### INSTRUCTIONS TO FOLLOW
Reproduce only the lines from the one containing "4. More parts follow." through the one containing "FIELD = outline_field()", exactly as written and with both ends included.

### SUPPLIED MATERIAL
********************

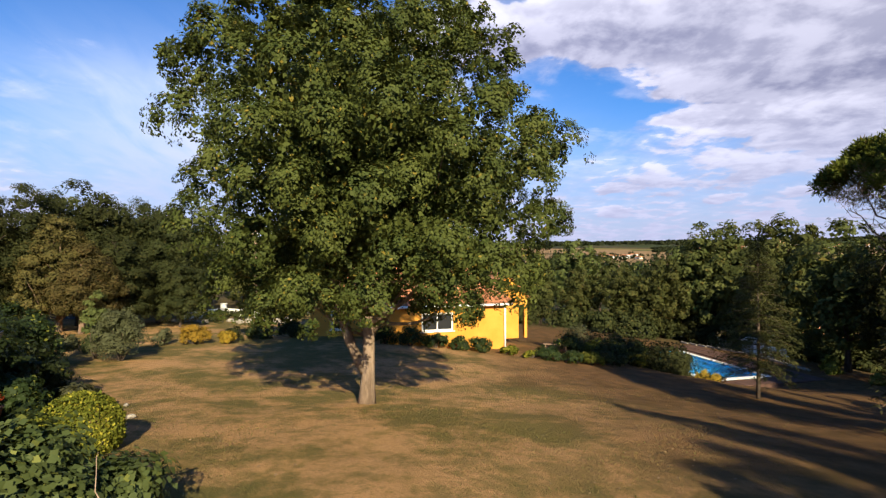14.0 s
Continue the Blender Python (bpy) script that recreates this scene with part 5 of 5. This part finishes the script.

********************

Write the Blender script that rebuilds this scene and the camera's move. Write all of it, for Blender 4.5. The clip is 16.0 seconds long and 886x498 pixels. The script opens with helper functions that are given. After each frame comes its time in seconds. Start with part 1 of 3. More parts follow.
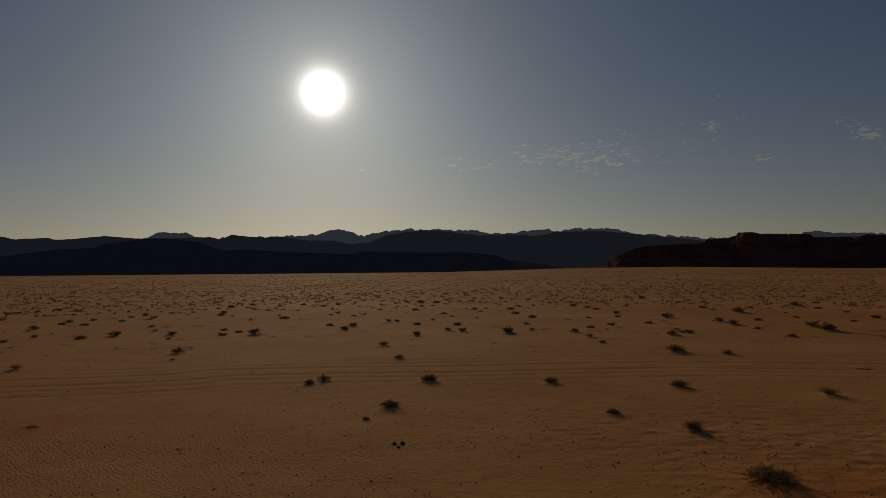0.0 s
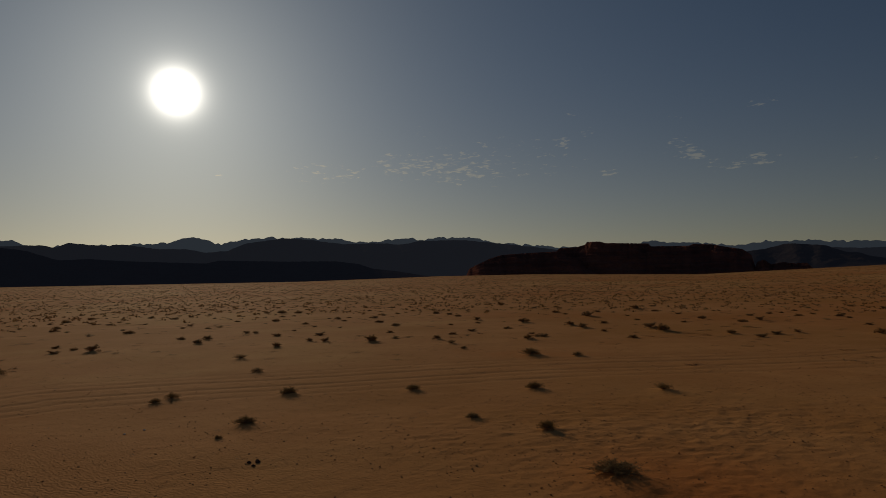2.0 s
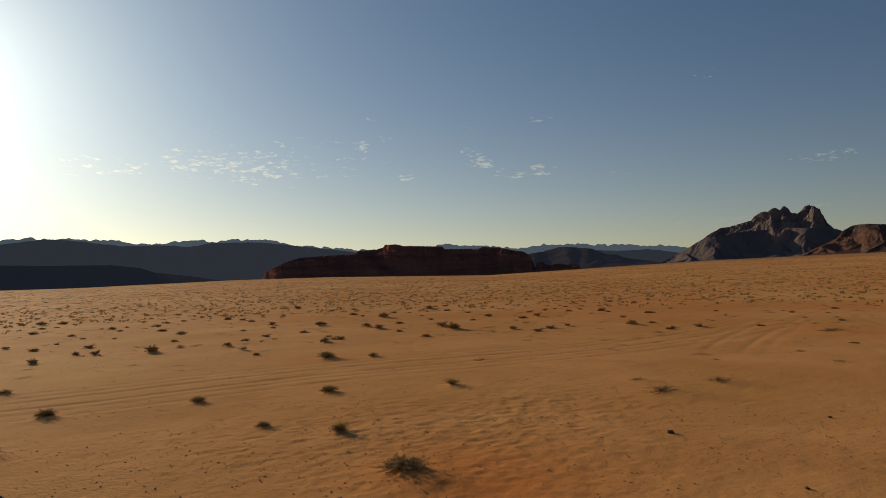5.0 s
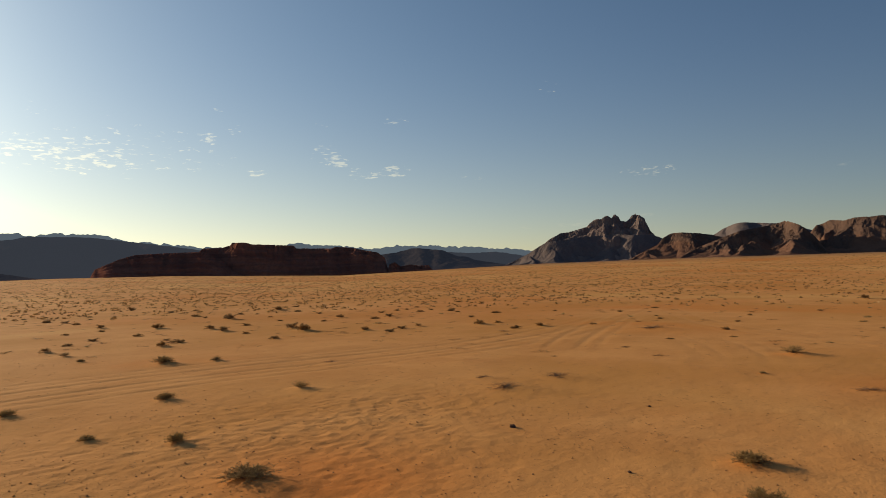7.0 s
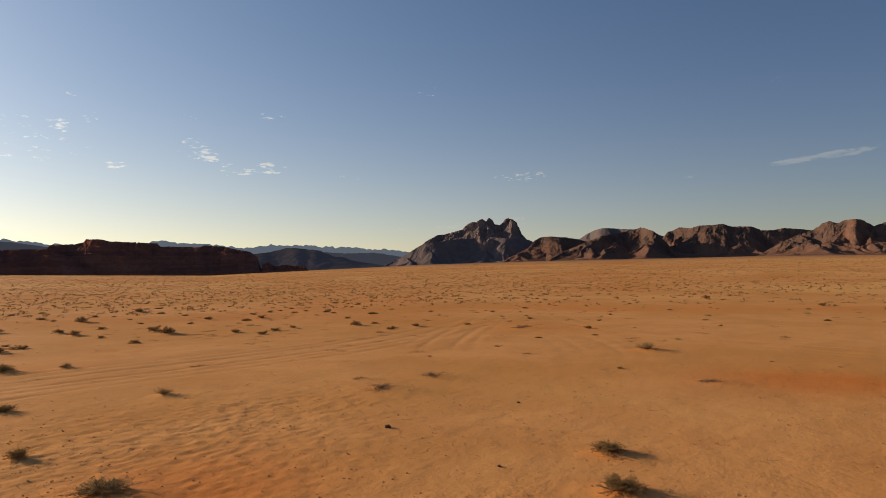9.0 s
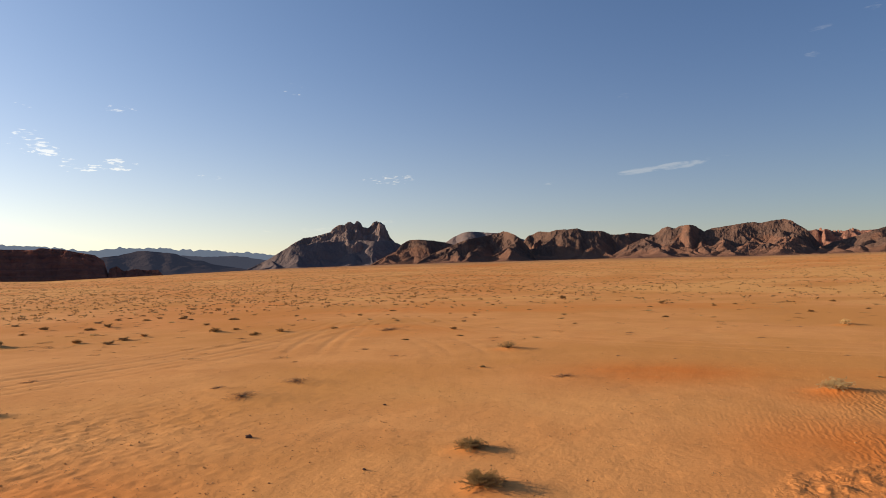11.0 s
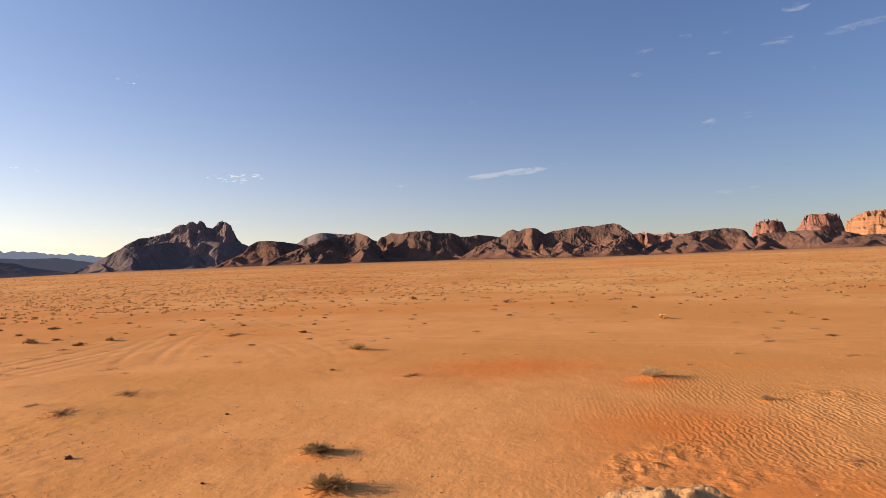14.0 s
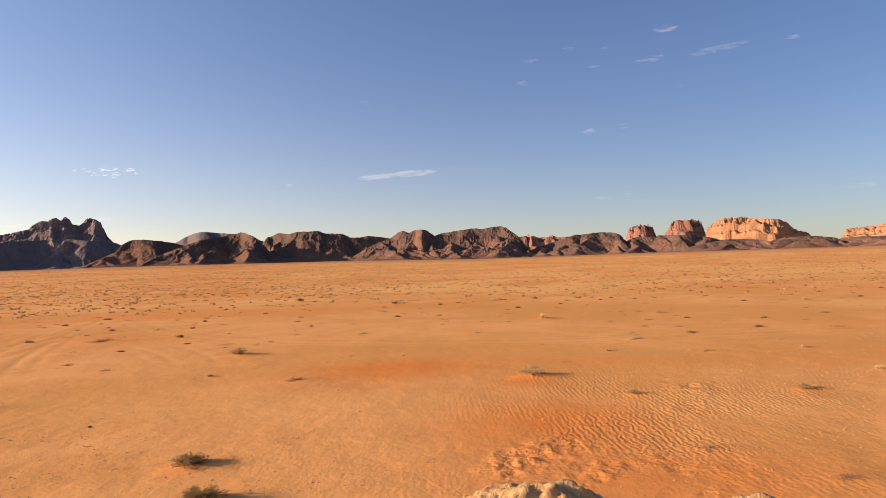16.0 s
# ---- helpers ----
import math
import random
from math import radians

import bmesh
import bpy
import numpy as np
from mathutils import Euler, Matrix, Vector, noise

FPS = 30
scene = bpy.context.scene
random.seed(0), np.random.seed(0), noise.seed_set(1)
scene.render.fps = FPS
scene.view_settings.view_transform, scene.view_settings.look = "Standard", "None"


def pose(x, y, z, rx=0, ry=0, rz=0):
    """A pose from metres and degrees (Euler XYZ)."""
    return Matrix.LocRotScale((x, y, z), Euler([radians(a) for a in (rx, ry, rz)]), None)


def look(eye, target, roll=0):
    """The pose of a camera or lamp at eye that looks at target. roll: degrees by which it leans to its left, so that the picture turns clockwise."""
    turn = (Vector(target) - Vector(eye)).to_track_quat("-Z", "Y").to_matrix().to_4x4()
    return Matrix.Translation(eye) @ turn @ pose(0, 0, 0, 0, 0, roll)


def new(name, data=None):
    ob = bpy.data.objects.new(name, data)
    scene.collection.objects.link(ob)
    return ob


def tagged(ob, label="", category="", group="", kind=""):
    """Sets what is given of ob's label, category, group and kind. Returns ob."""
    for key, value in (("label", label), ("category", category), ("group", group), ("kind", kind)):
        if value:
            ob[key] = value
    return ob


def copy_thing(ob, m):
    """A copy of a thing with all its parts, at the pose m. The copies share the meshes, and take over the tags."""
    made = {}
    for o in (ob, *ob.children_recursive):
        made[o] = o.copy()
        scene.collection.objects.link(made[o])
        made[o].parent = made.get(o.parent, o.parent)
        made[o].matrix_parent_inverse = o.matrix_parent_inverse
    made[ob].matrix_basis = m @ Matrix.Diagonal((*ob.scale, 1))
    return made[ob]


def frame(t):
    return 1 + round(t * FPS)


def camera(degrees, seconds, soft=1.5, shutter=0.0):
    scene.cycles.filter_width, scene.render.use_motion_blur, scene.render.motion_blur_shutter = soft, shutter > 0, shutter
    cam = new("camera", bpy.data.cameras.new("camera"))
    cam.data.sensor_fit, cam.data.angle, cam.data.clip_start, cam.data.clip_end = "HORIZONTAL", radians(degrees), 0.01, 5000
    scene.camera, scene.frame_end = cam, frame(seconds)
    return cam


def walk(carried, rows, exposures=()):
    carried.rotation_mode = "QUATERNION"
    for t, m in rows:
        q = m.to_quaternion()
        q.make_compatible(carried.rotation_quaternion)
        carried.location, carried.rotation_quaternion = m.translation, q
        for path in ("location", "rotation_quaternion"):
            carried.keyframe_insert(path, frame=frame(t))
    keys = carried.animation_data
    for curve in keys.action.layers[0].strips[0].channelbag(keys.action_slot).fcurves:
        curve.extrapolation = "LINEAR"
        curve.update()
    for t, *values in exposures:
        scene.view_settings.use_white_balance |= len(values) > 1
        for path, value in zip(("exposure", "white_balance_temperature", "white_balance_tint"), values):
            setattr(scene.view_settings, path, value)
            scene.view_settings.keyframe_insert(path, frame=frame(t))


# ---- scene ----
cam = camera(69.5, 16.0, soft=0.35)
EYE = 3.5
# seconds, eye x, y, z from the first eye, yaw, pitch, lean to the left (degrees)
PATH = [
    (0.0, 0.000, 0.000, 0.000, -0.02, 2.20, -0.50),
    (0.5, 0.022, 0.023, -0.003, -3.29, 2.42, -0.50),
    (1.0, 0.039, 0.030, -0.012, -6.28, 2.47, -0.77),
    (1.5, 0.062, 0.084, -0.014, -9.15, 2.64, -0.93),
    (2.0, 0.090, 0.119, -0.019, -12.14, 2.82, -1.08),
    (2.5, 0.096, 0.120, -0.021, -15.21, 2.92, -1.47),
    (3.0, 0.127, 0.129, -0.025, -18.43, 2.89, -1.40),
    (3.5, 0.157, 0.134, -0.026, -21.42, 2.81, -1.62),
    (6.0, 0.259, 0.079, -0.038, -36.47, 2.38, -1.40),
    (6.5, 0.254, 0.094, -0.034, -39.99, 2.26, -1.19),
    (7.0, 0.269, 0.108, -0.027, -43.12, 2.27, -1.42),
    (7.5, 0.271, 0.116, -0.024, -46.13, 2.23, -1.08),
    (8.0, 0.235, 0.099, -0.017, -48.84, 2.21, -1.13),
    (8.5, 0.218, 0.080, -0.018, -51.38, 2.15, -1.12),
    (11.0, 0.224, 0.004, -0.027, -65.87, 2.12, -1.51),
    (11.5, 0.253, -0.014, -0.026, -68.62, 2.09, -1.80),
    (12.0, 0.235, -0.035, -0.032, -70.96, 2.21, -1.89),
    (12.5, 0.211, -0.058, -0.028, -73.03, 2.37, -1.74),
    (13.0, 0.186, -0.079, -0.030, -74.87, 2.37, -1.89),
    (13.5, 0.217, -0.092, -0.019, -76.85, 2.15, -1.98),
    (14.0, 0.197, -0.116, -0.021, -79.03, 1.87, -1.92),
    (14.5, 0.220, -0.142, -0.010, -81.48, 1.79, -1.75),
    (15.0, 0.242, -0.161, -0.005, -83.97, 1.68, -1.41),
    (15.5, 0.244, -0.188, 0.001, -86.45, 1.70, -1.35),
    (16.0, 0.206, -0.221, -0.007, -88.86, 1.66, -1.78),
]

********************

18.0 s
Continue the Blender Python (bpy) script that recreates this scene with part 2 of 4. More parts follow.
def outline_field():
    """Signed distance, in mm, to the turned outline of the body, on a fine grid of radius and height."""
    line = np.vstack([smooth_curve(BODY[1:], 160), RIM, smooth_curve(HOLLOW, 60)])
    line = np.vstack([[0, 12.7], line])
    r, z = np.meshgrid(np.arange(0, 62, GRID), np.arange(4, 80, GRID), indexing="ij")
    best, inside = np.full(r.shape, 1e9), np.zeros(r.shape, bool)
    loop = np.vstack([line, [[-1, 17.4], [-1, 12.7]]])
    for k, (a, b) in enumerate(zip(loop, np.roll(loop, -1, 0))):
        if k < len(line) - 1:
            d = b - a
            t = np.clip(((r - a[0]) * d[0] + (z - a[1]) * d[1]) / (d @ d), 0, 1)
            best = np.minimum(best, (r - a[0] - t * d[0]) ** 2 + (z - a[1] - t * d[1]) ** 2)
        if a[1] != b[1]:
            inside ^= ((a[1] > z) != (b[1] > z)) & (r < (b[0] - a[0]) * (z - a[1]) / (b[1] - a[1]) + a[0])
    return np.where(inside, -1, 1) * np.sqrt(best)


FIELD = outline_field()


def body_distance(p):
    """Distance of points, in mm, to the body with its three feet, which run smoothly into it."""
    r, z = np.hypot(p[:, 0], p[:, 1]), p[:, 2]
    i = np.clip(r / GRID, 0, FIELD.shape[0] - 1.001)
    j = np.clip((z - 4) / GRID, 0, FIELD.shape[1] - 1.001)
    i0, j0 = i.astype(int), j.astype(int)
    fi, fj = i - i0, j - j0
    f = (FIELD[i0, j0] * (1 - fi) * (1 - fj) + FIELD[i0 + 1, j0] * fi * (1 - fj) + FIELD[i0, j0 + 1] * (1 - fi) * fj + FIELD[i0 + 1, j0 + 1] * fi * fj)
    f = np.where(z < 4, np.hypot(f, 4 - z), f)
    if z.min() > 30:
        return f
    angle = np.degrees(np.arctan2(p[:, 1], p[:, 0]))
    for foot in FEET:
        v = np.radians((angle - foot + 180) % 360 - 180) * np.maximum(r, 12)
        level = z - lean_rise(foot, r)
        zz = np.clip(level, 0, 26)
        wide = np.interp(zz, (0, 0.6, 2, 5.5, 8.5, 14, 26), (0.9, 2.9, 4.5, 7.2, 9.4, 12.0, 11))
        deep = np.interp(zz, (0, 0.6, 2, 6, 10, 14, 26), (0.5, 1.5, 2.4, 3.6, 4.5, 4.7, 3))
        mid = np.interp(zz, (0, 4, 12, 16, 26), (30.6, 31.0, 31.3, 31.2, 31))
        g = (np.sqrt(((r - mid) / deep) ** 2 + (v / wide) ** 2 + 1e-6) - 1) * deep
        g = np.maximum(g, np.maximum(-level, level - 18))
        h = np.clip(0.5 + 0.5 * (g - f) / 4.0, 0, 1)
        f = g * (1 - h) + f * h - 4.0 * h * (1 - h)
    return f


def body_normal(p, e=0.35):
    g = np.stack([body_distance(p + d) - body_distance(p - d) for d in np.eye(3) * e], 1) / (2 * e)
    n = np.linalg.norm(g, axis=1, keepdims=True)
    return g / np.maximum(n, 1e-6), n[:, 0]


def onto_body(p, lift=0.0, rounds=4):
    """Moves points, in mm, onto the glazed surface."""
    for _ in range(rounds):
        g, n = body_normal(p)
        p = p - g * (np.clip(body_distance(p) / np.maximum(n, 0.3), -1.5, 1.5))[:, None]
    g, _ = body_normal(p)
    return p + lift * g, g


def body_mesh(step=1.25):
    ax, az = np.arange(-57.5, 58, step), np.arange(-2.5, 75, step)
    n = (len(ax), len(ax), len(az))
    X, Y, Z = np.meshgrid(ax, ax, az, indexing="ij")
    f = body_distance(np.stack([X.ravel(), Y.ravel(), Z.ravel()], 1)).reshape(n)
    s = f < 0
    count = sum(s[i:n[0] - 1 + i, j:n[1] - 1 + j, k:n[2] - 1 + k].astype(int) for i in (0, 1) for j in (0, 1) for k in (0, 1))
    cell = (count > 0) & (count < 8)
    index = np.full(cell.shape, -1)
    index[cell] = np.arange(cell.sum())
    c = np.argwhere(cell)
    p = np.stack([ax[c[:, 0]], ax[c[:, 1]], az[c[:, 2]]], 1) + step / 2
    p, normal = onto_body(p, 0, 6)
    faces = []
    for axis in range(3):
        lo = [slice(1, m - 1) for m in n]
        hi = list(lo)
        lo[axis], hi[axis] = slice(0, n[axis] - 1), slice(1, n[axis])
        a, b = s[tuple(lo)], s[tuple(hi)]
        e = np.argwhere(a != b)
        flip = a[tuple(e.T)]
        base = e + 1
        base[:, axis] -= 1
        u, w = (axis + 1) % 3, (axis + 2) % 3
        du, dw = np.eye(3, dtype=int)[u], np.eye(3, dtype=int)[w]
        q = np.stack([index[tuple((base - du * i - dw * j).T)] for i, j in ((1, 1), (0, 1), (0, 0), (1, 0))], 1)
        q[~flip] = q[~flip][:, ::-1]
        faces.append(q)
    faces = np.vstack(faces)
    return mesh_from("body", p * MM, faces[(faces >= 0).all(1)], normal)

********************

### COMPLETE ANSWER
Continue the Blender Python (bpy) script that recreates this scene with part 2 of 4. More parts follow.
def outline_field():
    """Signed distance, in mm, to the turned outline of the body, on a fine grid of radius and height."""
    line = np.vstack([smooth_curve(BODY[1:], 160), RIM, smooth_curve(HOLLOW, 60)])
    line = np.vstack([[0, 12.7], line])
    r, z = np.meshgrid(np.arange(0, 62, GRID), np.arange(4, 80, GRID), indexing="ij")
    best, inside = np.full(r.shape, 1e9), np.zeros(r.shape, bool)
    loop = np.vstack([line, [[-1, 17.4], [-1, 12.7]]])
    for k, (a, b) in enumerate(zip(loop, np.roll(loop, -1, 0))):
        if k < len(line) - 1:
            d = b - a
            t = np.clip(((r - a[0]) * d[0] + (z - a[1]) * d[1]) / (d @ d), 0, 1)
            best = np.minimum(best, (r - a[0] - t * d[0]) ** 2 + (z - a[1] - t * d[1]) ** 2)
        if a[1] != b[1]:
            inside ^= ((a[1] > z) != (b[1] > z)) & (r < (b[0] - a[0]) * (z - a[1]) / (b[1] - a[1]) + a[0])
    return np.where(inside, -1, 1) * np.sqrt(best)


FIELD = outline_field()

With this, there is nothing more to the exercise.